Die UN hat einen Notausgang

Schließlich verfügt die UNO um eine Art Notausgang, für den Fall, dass der Weg Richtung Frieden in die Sackgasse führt, weil durch das anhaltende Veto eines einzigen Mitgliedsstaates der Weltsicherheitsrat dauerhaft ausgebremst wird. Der Weg führt dabei um den Sicherheitsrat herum in die UN-Generalversammlung. Dort sind alle 193 Mitglieder der Vereinten Nationen vertreten. Ein Veto-Recht gibt es nicht.

Die Generalversammlung kann in einer Notstandssondersitzung sogenannte Empfehlungen für einen Konflikt abgeben. Eigentlich ist ihr die Einmischung in Angelegenheiten des Weltsicherheitsrates laut UN-Charta untersagt, doch der Korea-Krieg schuf 1950 einen Präzedenzfall.
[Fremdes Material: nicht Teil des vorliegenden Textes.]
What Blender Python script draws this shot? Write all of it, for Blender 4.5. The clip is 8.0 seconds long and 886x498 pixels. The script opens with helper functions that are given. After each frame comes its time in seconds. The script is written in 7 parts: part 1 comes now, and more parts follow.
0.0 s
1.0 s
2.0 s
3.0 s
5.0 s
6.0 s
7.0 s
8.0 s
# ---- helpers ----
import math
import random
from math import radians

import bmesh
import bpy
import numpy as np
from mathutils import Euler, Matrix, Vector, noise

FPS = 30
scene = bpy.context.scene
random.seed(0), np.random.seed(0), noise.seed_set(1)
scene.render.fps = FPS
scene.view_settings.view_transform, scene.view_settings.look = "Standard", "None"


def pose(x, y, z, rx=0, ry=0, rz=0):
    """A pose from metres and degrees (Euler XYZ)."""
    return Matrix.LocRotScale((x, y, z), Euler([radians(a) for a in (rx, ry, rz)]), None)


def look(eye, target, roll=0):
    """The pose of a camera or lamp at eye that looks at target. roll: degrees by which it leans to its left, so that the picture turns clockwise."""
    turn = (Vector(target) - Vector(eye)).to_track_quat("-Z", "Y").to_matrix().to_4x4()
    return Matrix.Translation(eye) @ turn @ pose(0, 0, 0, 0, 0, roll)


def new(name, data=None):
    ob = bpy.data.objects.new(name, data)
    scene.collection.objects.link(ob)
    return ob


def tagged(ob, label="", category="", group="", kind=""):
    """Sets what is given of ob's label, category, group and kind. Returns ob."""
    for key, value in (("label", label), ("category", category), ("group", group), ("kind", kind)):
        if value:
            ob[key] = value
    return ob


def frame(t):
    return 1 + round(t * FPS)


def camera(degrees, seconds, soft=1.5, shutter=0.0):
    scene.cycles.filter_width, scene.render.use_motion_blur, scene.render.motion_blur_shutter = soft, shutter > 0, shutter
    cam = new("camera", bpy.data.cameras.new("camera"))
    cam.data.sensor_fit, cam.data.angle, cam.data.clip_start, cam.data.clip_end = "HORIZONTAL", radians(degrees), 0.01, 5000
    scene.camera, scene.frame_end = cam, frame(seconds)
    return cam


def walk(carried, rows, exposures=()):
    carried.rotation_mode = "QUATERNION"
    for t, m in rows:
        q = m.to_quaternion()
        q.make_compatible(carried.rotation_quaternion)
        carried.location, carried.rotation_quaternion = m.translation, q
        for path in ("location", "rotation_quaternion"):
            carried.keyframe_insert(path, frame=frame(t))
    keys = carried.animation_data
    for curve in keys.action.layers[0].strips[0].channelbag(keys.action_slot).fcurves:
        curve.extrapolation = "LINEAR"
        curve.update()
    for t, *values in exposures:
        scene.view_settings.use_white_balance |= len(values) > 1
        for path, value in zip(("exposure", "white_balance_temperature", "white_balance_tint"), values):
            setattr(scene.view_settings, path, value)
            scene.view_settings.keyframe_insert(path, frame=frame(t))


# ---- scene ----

Damals hatte ebenfalls Russland ein Eingreifen gegen Aggressor Nordkorea per Veto im Sicherheitsrat verhindert. Die Generalversammlung umging die Blockade mit der Resolution 377 "United for Peace".

Darin gab man den Mitgliedern Handlungsempfehlungen zur Wahrung des Friedens in die Hand. Seitdem ist die UNO immer wieder auf diesen Umweg ausgewichen, wenn der Sicherheitsrat per Veto blockiert war - zuletzt etwa mit der Resolution "A/RES/68/262 - Territoriale Integrität der Ukraine", als Russland während der Krimkrise den Weltsicherheitsrat ebenfalls per Veto gelähmt hatte.

Kein stumpfes Schwert

Die Schwäche einer Resolution der Generalversammlung liegt darin, dass diese Aufforderung zu einem Waffenstillstand im Gegensatz zu den Beschlüssen des Sicherheitsrates nicht bindend ist.

Ein stumpfes Schwert, erklärt Politikexperte Professor Sven Gareis von der Universität Münster in der "Süddeutschen Zeitung", sei eine solche Resolution aber nicht. "Die Generalversammlung kann Ross und Reiter nennen und vor aller Welt erklären, dass die Hauptschuld an den Verbrechen bei Assad liegt." Dies sei ein moralischer Imperativ und mache die UN wieder handlungsfähig.

Und genau diesen Hebel will UN-Generalsekretär Ban Ki Moon nun in Syrien ansetzen. Es überrascht nicht, dass sich Russland in Person von Botschafter Tschurkin bereits dagegenstemmt. Doch in diesem Fall dürften die UN am längeren Hebel sitzen.